Entende o recorrente que, ainda que a Lei n.º 38-A/2023 não preveja no seu elenco o perdão aplicável a medidas de segurança de internamento, deverá, por interpretação extensiva ser aplicado a tais medidas, razão pela qual está em condições de beneficiar do perdão respetivo.
Ora, com o devido respeito, não assiste razão ao recorrente.
Como é sabido e pacífico na doutrina e na jurisprudência as leis de amnistia e perdão são entendidas como leis de “graça e de clemência” e deverão ser entendidas como leis de exceção cujo fim é unicamente o que o legislador entendeu expressar na sua letra.

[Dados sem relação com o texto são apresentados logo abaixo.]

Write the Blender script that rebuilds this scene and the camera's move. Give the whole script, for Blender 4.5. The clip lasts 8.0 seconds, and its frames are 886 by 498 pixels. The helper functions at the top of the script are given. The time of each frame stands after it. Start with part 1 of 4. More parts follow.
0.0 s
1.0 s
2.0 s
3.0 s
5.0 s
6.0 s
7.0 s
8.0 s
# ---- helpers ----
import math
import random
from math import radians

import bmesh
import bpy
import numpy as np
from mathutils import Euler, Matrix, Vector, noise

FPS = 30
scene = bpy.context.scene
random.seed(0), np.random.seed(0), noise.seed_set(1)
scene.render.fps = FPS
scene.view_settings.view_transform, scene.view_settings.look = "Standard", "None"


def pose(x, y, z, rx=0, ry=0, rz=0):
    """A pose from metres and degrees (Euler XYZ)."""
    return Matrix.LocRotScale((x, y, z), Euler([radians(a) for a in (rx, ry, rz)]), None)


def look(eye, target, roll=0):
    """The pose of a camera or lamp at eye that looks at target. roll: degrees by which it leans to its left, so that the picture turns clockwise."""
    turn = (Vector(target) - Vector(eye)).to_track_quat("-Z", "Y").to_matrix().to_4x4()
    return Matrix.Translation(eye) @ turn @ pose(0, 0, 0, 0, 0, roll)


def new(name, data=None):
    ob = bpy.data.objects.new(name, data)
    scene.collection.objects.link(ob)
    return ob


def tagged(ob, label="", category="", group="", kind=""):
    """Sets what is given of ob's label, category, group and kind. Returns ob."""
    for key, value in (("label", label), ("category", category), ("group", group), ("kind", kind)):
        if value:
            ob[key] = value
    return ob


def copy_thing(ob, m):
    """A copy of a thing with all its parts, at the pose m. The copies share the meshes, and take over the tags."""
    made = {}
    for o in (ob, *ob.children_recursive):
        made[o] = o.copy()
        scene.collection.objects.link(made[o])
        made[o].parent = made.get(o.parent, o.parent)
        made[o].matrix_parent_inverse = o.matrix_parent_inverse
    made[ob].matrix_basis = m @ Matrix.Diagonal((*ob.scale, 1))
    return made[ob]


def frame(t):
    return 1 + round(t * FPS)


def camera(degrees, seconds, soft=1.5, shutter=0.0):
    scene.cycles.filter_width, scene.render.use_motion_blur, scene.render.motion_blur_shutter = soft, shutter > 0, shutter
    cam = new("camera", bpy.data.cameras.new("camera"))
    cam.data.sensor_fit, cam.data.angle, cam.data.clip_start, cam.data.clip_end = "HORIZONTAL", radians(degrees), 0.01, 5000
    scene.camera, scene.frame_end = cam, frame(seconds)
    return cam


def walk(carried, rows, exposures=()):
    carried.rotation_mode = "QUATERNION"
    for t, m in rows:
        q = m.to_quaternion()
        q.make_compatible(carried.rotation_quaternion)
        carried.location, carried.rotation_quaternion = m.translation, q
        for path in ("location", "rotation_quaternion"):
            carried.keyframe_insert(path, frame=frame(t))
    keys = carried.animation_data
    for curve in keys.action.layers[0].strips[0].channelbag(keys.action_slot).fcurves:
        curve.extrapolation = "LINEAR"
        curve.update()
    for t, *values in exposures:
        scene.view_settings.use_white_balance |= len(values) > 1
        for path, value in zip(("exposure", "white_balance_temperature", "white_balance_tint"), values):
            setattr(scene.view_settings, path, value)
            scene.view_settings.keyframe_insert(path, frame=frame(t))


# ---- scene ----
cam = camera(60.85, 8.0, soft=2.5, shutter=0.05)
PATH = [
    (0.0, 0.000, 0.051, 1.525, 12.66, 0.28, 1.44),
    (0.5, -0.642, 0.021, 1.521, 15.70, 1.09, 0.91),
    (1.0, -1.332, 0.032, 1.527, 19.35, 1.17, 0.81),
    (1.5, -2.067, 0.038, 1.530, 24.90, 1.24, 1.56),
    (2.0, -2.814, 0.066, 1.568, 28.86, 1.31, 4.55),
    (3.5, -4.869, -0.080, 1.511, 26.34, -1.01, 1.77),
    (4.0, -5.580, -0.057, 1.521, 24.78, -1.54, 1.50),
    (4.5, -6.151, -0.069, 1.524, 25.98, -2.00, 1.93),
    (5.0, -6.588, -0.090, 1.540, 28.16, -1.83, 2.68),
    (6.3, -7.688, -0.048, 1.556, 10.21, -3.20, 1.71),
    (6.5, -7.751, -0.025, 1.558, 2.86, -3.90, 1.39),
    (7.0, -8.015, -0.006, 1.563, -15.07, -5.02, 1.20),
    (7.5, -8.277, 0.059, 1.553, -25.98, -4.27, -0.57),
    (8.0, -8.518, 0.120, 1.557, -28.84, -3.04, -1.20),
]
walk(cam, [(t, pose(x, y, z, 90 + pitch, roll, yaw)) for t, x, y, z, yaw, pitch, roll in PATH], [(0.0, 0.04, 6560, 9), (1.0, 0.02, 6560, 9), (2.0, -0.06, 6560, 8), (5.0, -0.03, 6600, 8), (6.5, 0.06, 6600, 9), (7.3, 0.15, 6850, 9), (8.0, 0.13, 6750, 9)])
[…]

Como leis excecionais que são não comportam, por essa mesma razão, aplicação analógica, tal como estatuído no artigo 11.º do Código Civil, e no campo penal nem tão pouco admitem interpretação extensiva ou restritiva. Assim sendo, devem ser interpretadas nos exatos termos em que estão redigidas, com respeito pelo preceituado no artigo 9.º do Código Civil.

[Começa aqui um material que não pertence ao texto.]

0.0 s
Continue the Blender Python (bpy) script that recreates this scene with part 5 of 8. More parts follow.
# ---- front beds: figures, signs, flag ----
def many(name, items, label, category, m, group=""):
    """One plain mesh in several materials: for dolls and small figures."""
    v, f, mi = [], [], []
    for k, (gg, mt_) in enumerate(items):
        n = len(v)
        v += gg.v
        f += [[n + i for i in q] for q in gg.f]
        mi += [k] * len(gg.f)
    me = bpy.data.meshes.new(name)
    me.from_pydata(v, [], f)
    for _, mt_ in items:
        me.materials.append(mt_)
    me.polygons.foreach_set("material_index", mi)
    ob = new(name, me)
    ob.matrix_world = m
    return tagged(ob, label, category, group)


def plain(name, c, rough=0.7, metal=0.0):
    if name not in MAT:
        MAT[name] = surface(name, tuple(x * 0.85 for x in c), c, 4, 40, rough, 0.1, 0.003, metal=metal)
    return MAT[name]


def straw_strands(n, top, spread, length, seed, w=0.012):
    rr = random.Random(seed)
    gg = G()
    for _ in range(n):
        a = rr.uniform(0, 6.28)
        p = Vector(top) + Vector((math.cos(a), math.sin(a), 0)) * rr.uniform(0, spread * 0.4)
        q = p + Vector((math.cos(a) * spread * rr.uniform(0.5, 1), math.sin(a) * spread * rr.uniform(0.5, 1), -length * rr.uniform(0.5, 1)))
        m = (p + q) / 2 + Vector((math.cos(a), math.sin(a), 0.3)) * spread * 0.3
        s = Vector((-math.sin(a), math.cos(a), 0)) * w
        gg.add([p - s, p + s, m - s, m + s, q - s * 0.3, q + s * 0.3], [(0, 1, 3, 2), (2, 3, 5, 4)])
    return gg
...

Isto mesmo afirmou o Venerando Supremo Tribunal de Justiça no seu acórdão de 5 de dezembro de 1995, sendo claro que: “As leis de amnistia, como providências excecionais que são, não admitem interpretação extensiva ou aplicação analógica, devendo ser interpretadas nos seus exatos termos sem ampliações nem restrições que nelas não venham expressas - interpretação declarativa estrita.”
O pretendido pelo recorrente, não tem assim fundamento legal, sendo indiferente para o caso abraçar a discussão sobre a natureza das medidas de segurança e os seus reflexos na situação do condenado face aos fins da punição, como pretende o recorrente com este recurso.
Assim e sem necessidade de maiores considerações, julga-se o recurso não provido.
3 Decisão
Pelo exposto, julga-se não provido o recurso mantendo-se, nos seus precisos termos o despacho recorrido.
Custas pelo recorrente, fixando-se a taxa de justiça em 3 uc´s.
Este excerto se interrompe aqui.